After taking over from veteran jazz broadcaster, Uncle Shima Monageng, Tomeletso Sereetsi is now pushing the jazz music genre with his show called The Jazz Shed With Sereetsi.
The folk jazz outfit, Sereetsi & The Natives’ frontman, will go on air on Sundays from 5pm to 9pm on Gabz FM.
“Monageng did an awesome job with the programme. He has done a great deal of work in growing the culture of jazz and live music in Botswana in a radio career that spans decades. It is an honour to be today where he was. His are big shoes to fill!” the former journalist told Arts & Culture.
Sereetsi added that his show is a reflection of the changes and evolution of the music of jazz, blues and world music.
“While I hold the rich traditions of the music genres in due reverence, I am also excited about how they continue to evolve. I take keen interest in how my generation and newer generations are taking to the music and taking it to places it’s never been before. My interest in these developments is also to show that the music hasn’t stopped its experimental formative spirit,” he highlighted.

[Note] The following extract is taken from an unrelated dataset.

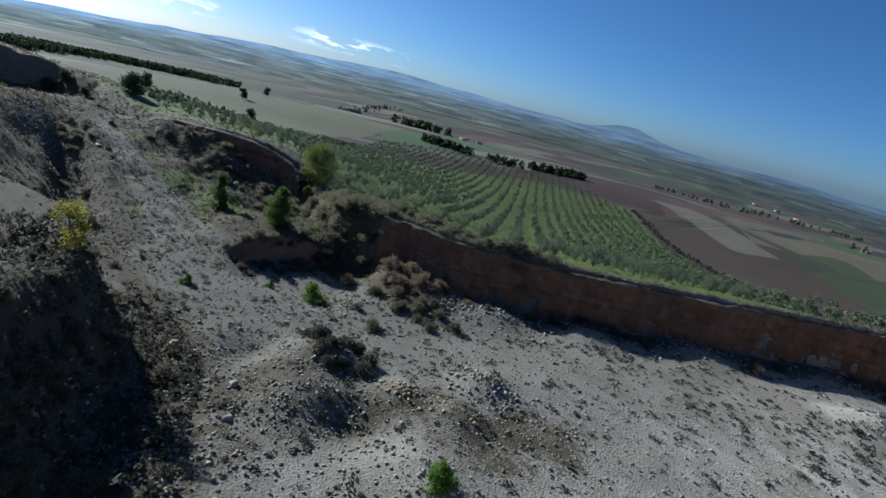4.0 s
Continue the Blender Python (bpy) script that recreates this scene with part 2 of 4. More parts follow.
def axis(lo, hi, step, far):
    inner = np.arange(lo, hi + step / 2, step)
    grow = np.cumsum(step * 1.08 ** np.arange(1, 120))
    return np.concatenate([lo - grow[grow < lo + far][::-1], inner, hi + grow[grow < far - hi]])


GX = axis(-224, 90, 0.74, 4900.0)
GY = axis(-6, 186, 0.74, 4900.0)

# ---- materials ----
def material(name, rough_=0.9):
    m = bpy.data.materials.new(name)
    m.use_nodes = True
    n = m.node_tree.nodes
    b = n["Principled BSDF"]
    b.inputs["Roughness"].default_value = rough_
    b.inputs["Specular IOR Level"].default_value = 0.25
    return m, m.node_tree, b


def node(nt, kind, **values):
    n = nt.nodes.new(kind)
    for k, v in values.items():
        n.inputs[k.replace("_", " ")].default_value = v
    return n


def noise_of(nt, scale, detail=6.0, rough_=0.6, where=None):
    n = node(nt, "ShaderNodeTexNoise", Scale=scale, Detail=detail, Roughness=rough_)
    nt.links.new(where or place_of(nt), n.inputs["Vector"])
    return n.outputs["Fac"]


def place_of(nt):
    return node(nt, "ShaderNodeNewGeometry").outputs["Position"]


def ramp(nt, fac, stops):
    r = nt.nodes.new("ShaderNodeValToRGB")
    e = r.color_ramp.elements
    while len(e) < len(stops):
        e.new(0.5)
    for k, (p, c) in zip(e, stops):
        k.position = p
        k.color = (*c, 1) if len(c) == 3 else c
    nt.links.new(fac, r.inputs["Fac"])
    return r.outputs["Color"]


def grey(nt, fac, lo, hi):
    n = nt.nodes.new("ShaderNodeMapRange")
    n.clamp = True
    n.inputs["From Min"].default_value, n.inputs["From Max"].default_value = lo, hi
    nt.links.new(fac, n.inputs["Value"])
    return n.outputs["Result"]


def calc(nt, how, a, b):
    n = nt.nodes.new("ShaderNodeMath")
    n.operation = how
    for s, v in zip(n.inputs, (a, b)):
        if isinstance(v, (int, float)):
            s.default_value = v
        else:
            nt.links.new(v, s)
    return n.outputs[0]


def mixed(nt, fac, a, b, how="MIX"):
    n = nt.nodes.new("ShaderNodeMix")
    n.data_type, n.blend_type = "RGBA", how
    for s, v in ((n.inputs["Factor"], fac), (n.inputs["A"], a), (n.inputs["B"], b)):
        if isinstance(v, tuple):
            s.default_value = (*v, 1)
        elif isinstance(v, (int, float)):
            s.default_value = v
        else:
            nt.links.new(v, s)
    return n.outputs["Result"]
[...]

He also said that he plays a lot of these new stars who are headlining major festivals all over the world. “I want a show that respects the tradition, but also reflects the times. And these are wonderful times for jazz, blues and world music.” Sereetsi said the show is also deliberately focused on an increased Botswana content. He was quick to mention that he plays a lot of instrumental and vocal jazz from Botswana
“I believe that it is important for the programme to provide a platform for Botswana artists and to encourage the production of more works in the genre of jazz. It is also important to champion the recognition of the Botswana story by audiences through the programme,” he ventured.

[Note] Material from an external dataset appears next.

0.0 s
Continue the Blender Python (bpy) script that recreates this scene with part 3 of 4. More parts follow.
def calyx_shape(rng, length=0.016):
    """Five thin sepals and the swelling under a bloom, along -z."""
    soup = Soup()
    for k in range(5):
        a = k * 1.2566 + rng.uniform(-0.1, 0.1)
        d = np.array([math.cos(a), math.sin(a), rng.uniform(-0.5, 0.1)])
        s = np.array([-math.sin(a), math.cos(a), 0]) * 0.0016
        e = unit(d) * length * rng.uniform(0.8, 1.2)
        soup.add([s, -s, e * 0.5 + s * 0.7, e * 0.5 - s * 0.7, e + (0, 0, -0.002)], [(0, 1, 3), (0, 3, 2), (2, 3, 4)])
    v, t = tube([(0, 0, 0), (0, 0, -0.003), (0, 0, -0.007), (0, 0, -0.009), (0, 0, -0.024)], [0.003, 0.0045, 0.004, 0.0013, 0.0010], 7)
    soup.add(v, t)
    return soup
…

The Mpopi hitmaker said listeners can also look forward to segments such as the Top 6 @ 6, which features a guest who picks his/her favourite jazz songs and tells why they love the tunes. Sereetsi also revealed that through the six songs they select, listeners get to express their relationship with the music and share special parts of their lives.

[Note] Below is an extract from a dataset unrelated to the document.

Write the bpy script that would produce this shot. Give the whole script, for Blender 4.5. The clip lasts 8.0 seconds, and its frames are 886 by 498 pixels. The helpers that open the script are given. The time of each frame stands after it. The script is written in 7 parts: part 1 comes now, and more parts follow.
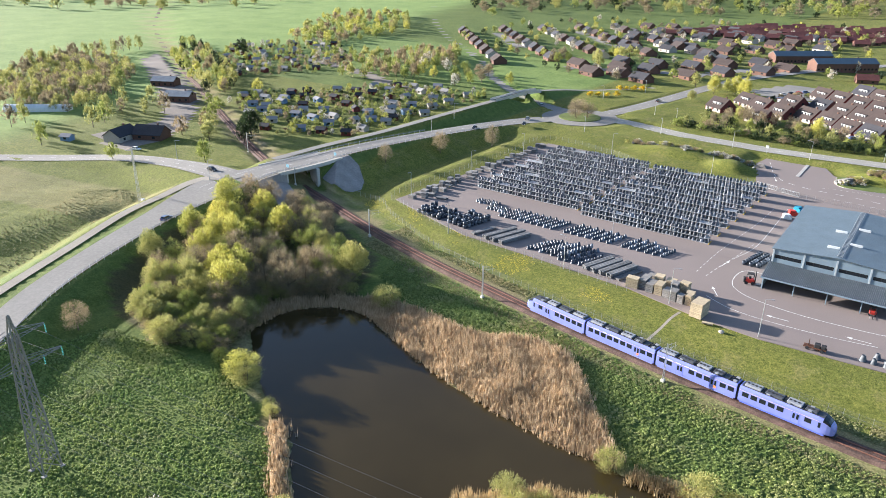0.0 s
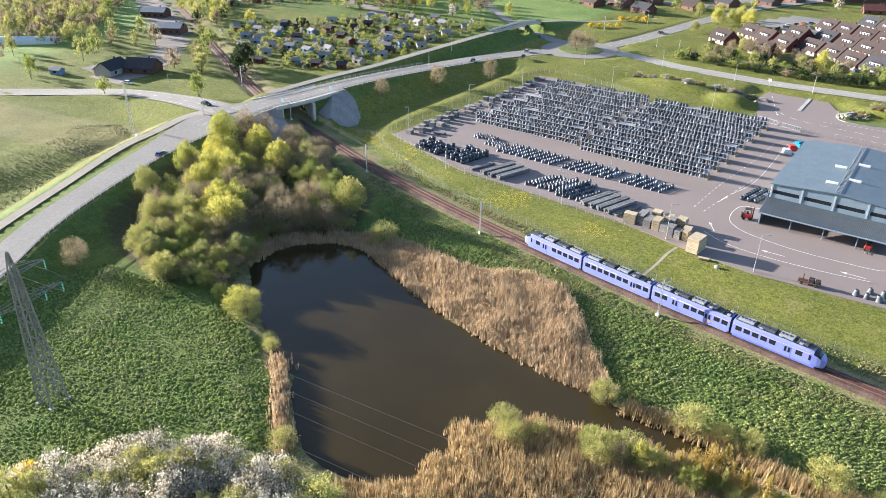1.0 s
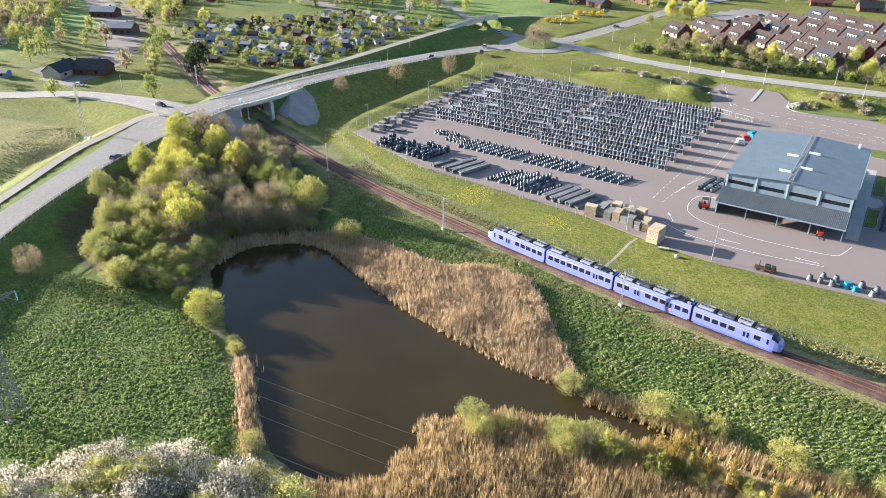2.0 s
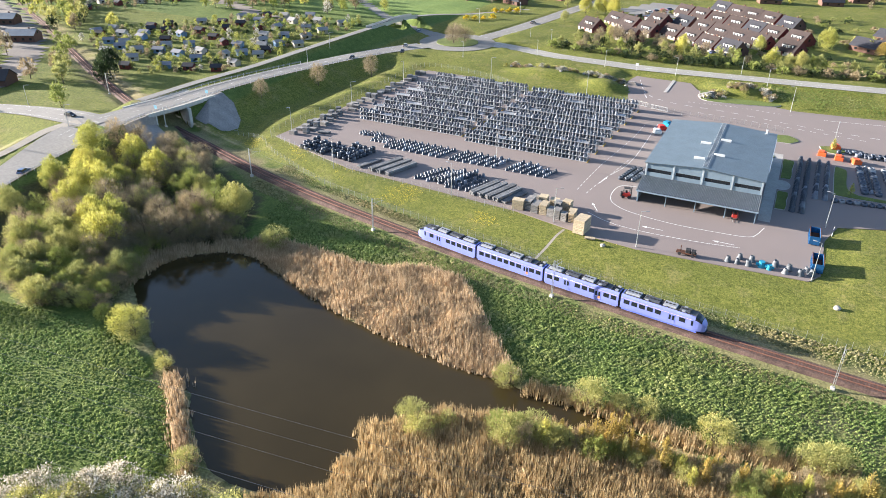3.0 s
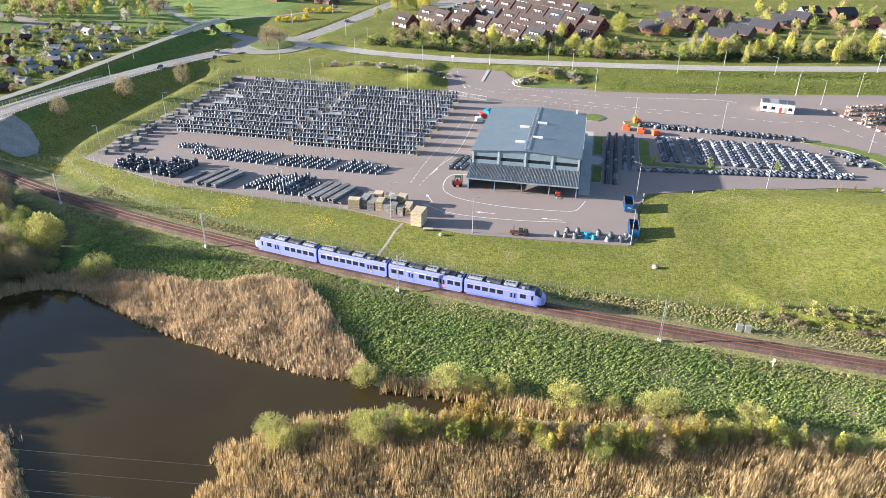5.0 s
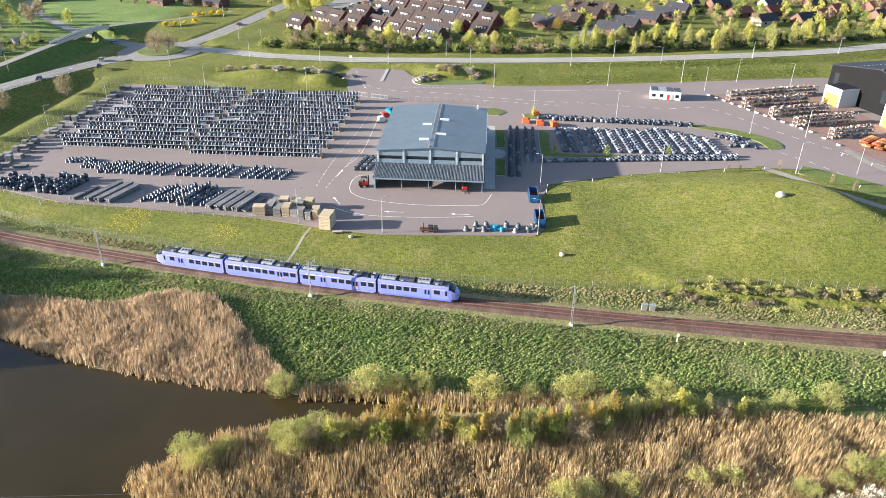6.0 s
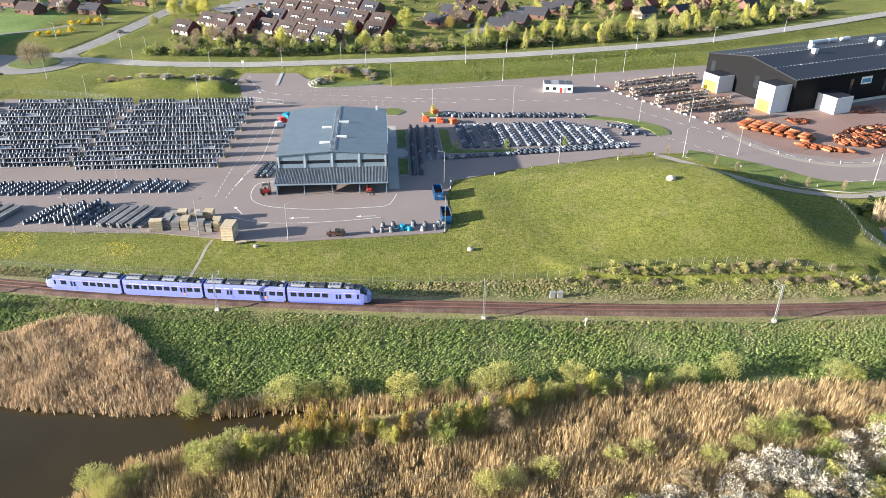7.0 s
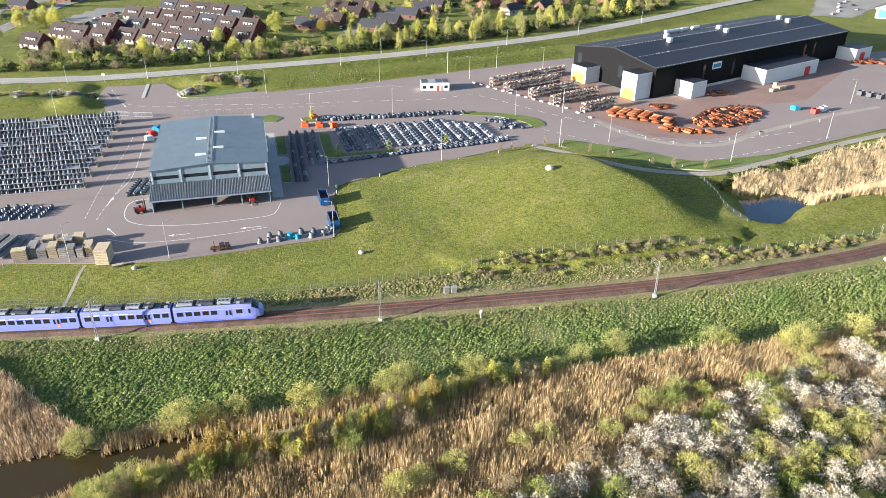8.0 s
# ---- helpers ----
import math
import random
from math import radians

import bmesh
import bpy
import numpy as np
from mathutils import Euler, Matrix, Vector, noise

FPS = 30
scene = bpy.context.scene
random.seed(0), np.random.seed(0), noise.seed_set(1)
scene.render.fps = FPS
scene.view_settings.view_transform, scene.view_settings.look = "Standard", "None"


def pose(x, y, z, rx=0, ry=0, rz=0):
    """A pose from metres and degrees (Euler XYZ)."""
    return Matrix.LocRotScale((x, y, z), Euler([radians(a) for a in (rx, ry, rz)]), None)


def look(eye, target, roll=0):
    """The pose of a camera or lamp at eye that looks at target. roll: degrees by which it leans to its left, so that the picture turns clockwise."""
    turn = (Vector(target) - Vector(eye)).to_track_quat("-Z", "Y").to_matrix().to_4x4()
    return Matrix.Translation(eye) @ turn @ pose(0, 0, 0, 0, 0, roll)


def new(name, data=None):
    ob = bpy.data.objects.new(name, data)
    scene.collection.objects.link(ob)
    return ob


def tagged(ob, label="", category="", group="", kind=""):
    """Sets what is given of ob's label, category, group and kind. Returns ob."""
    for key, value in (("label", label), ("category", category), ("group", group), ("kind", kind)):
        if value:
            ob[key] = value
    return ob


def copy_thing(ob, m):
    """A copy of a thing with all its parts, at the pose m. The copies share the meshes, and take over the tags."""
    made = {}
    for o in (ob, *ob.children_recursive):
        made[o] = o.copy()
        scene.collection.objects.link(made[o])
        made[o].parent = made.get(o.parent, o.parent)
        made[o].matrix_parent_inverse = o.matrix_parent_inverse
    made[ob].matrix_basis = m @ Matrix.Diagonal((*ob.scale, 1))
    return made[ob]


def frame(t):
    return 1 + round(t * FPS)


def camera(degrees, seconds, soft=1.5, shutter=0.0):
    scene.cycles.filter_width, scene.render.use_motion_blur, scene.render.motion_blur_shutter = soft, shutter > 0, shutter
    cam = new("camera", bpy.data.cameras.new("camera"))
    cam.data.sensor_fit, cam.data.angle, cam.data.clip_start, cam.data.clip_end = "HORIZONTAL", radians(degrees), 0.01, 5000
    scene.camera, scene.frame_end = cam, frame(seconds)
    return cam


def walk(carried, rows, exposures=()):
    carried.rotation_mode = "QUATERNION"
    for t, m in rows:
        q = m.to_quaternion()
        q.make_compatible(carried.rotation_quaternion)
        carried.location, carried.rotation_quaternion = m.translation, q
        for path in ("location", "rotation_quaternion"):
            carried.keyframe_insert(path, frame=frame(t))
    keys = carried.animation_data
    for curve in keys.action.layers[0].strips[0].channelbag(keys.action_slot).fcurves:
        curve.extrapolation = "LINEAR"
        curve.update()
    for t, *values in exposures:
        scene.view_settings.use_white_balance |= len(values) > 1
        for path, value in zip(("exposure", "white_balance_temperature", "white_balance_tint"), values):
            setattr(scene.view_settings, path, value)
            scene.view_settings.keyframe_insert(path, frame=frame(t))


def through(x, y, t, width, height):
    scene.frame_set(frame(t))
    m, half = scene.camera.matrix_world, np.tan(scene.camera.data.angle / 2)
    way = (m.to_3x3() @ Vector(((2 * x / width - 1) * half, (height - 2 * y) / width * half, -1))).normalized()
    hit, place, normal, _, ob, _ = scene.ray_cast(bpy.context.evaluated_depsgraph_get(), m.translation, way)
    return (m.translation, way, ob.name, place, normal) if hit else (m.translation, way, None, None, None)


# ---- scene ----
cam = camera(63.7, 8.0, soft=0.6)
EYE_H = 85.3
# seconds, heading clockwise from north (the y axis), tilt, lean
TURNS = [
    (0.0, -36.0, -23.1, -0.5), (0.5, -35.9, -26.75, -0.5), (1.0, -35.8, -28.25, -0.5), (1.2, -35.25, -28.42, -0.5), (2.3, -30.93, -28.47, -0.5),
    (2.5, -29.6, -28.47, -0.5), (3.0, -26.21, -28.5, -0.5), (3.5, -22.82, -28.5, -0.5),
    (4.0, -19.48, -28.5, -0.5), (4.5, -15.42, -28.5, -0.5), (4.7, -14.0, -28.5, -0.5), (5.8, -5.35, -28.52, -0.52), (6.0, -3.7, -28.52, -0.52),
    (6.5, 0.48, -28.48, -0.52), (7.0, 4.63, -28.45, -0.5), (7.5, 9.53, -28.4, -0.48), (8.0, 14.58, -28.3, -0.45),
]
walk(cam, [(t, pose(0, 0, EYE_H, 90 + tilt, lean, -head)) for t, head, tilt, lean in TURNS], exposures=[(0.0, 2.11, 5400, 14), (1.0, 2.22, 5440, 14), (2.5, 2.28, 5520, 14), (6.0, 2.19, 5560, 13.5), (8.0, 2.10, 5520, 13)])

# ---- light: a low sun in the west, clear sky ----
SUN_EL, SUN_AZ = 12.4, -98.0
world = bpy.data.worlds.new("sky")
scene.world = world
world.use_nodes = True
wn = world.node_tree
sky = wn.nodes.new("ShaderNodeTexSky")
sky.sky_type, sky.sun_disc = "NISHITA", False
sky.sun_elevation, sky.sun_rotation = radians(SUN_EL), radians(SUN_AZ % 360)
sky.air_density, sky.dust_density, sky.ozone_density = 1.0, 1.5, 1.0
wn.links.new(sky.outputs[0], wn.nodes["Background"].inputs[0])
wn.nodes["Background"].inputs[1].default_value = 0.064
sun_data = bpy.data.lights.new("sun", "SUN")
sun_data.energy, sun_data.angle, sun_data.color = 5.0, radians(0.53), (1.0, 0.86, 0.66)
sun = new("sun", sun_data)
_a, _e = radians(SUN_AZ), radians(SUN_EL)
sun.matrix_world = look((math.sin(_a) * 300, math.cos(_a) * 300, 300 * math.tan(_e)), (0, 0, 0))

# ---- helpers of this scene ----
RNG = np.random.default_rng(7)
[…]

“This goes to show that jazz is a lifestyle. It’s not just a music genre. It impacts people’s lives. I also feature artist interviews and live performance sessions. I host jazz DJs on the show to play their own set as a way to recognise their role in growing the culture and promotion of live music in their communities such as at pubs and at weddings and parties,” he proudly said.
Sereetsi said that he comes armed with his experience as a musician who is actively playing both local and international jazz. In short he brings the world music scene to the show to the listenership. “Feedback has been great so far,” was his concluding remark.